# DATA SECTION
::::::::

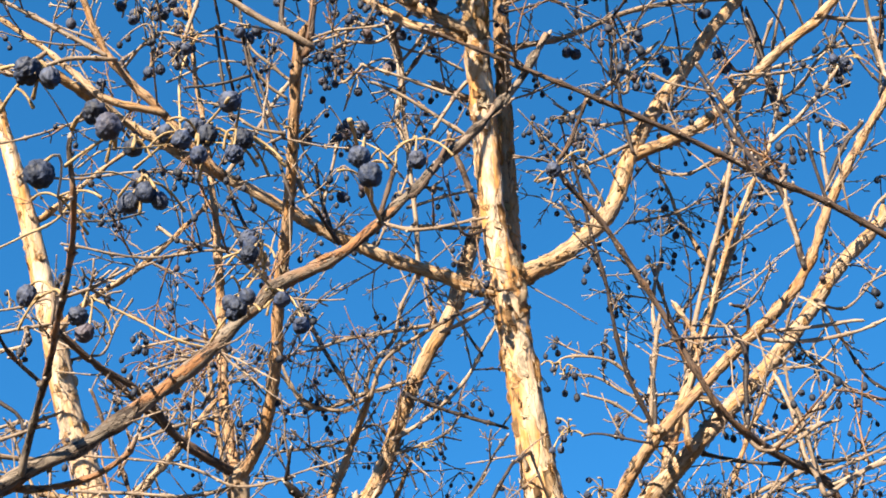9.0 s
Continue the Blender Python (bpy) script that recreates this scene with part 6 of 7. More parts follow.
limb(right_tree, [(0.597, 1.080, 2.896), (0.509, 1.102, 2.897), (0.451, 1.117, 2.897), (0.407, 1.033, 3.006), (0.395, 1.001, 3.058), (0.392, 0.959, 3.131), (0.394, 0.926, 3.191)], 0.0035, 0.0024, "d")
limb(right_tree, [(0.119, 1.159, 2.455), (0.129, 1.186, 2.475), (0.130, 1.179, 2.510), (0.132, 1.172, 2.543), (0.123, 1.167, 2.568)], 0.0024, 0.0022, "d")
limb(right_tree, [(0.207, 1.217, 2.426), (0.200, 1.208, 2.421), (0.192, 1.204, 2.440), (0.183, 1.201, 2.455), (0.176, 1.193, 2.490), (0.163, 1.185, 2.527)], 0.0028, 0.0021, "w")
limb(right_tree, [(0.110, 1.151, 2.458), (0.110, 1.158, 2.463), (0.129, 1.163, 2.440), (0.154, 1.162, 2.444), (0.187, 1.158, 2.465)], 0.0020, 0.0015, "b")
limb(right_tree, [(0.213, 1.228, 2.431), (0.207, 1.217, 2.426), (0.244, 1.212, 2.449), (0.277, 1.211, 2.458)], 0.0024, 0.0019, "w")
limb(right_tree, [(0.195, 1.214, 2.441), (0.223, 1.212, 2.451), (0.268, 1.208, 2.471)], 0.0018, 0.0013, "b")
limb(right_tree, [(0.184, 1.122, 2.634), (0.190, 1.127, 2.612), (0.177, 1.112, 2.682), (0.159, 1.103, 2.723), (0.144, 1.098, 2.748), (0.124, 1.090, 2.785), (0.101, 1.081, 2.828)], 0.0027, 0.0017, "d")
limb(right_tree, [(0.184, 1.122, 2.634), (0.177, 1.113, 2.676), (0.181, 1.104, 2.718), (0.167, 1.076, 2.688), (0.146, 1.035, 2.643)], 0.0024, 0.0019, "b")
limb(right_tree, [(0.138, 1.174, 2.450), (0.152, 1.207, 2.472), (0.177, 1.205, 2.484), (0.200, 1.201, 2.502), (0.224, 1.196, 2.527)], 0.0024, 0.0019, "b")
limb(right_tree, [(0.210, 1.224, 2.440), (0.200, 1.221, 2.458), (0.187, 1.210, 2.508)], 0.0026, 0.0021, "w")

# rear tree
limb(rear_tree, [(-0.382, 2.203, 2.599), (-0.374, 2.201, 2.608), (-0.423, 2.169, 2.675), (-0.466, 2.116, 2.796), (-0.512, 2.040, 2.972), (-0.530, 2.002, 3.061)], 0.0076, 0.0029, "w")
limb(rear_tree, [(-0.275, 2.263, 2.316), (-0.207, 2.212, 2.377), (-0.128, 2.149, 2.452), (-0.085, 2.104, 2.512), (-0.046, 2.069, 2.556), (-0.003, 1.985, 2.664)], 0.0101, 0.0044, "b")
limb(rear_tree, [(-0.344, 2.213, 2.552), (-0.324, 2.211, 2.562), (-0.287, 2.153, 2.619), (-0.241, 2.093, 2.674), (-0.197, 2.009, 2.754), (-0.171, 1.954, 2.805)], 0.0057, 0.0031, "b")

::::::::

# EXERCISE PROMPT
Every line above should be returned word for word, with the pictures left behind.

# THE RESULT
9.0 s
Continue the Blender Python (bpy) script that recreates this scene with part 6 of 7. More parts follow.
limb(right_tree, [(0.597, 1.080, 2.896), (0.509, 1.102, 2.897), (0.451, 1.117, 2.897), (0.407, 1.033, 3.006), (0.395, 1.001, 3.058), (0.392, 0.959, 3.131), (0.394, 0.926, 3.191)], 0.0035, 0.0024, "d")
limb(right_tree, [(0.119, 1.159, 2.455), (0.129, 1.186, 2.475), (0.130, 1.179, 2.510), (0.132, 1.172, 2.543), (0.123, 1.167, 2.568)], 0.0024, 0.0022, "d")
limb(right_tree, [(0.207, 1.217, 2.426), (0.200, 1.208, 2.421), (0.192, 1.204, 2.440), (0.183, 1.201, 2.455), (0.176, 1.193, 2.490), (0.163, 1.185, 2.527)], 0.0028, 0.0021, "w")
limb(right_tree, [(0.110, 1.151, 2.458), (0.110, 1.158, 2.463), (0.129, 1.163, 2.440), (0.154, 1.162, 2.444), (0.187, 1.158, 2.465)], 0.0020, 0.0015, "b")
limb(right_tree, [(0.213, 1.228, 2.431), (0.207, 1.217, 2.426), (0.244, 1.212, 2.449), (0.277, 1.211, 2.458)], 0.0024, 0.0019, "w")
limb(right_tree, [(0.195, 1.214, 2.441), (0.223, 1.212, 2.451), (0.268, 1.208, 2.471)], 0.0018, 0.0013, "b")
limb(right_tree, [(0.184, 1.122, 2.634), (0.190, 1.127, 2.612), (0.177, 1.112, 2.682), (0.159, 1.103, 2.723), (0.144, 1.098, 2.748), (0.124, 1.090, 2.785), (0.101, 1.081, 2.828)], 0.0027, 0.0017, "d")
limb(right_tree, [(0.184, 1.122, 2.634), (0.177, 1.113, 2.676), (0.181, 1.104, 2.718), (0.167, 1.076, 2.688), (0.146, 1.035, 2.643)], 0.0024, 0.0019, "b")
limb(right_tree, [(0.138, 1.174, 2.450), (0.152, 1.207, 2.472), (0.177, 1.205, 2.484), (0.200, 1.201, 2.502), (0.224, 1.196, 2.527)], 0.0024, 0.0019, "b")
limb(right_tree, [(0.210, 1.224, 2.440), (0.200, 1.221, 2.458), (0.187, 1.210, 2.508)], 0.0026, 0.0021, "w")

# rear tree
limb(rear_tree, [(-0.382, 2.203, 2.599), (-0.374, 2.201, 2.608), (-0.423, 2.169, 2.675), (-0.466, 2.116, 2.796), (-0.512, 2.040, 2.972), (-0.530, 2.002, 3.061)], 0.0076, 0.0029, "w")
limb(rear_tree, [(-0.275, 2.263, 2.316), (-0.207, 2.212, 2.377), (-0.128, 2.149, 2.452), (-0.085, 2.104, 2.512), (-0.046, 2.069, 2.556), (-0.003, 1.985, 2.664)], 0.0101, 0.0044, "b")
limb(rear_tree, [(-0.344, 2.213, 2.552), (-0.324, 2.211, 2.562), (-0.287, 2.153, 2.619), (-0.241, 2.093, 2.674), (-0.197, 2.009, 2.754), (-0.171, 1.954, 2.805)], 0.0057, 0.0031, "b")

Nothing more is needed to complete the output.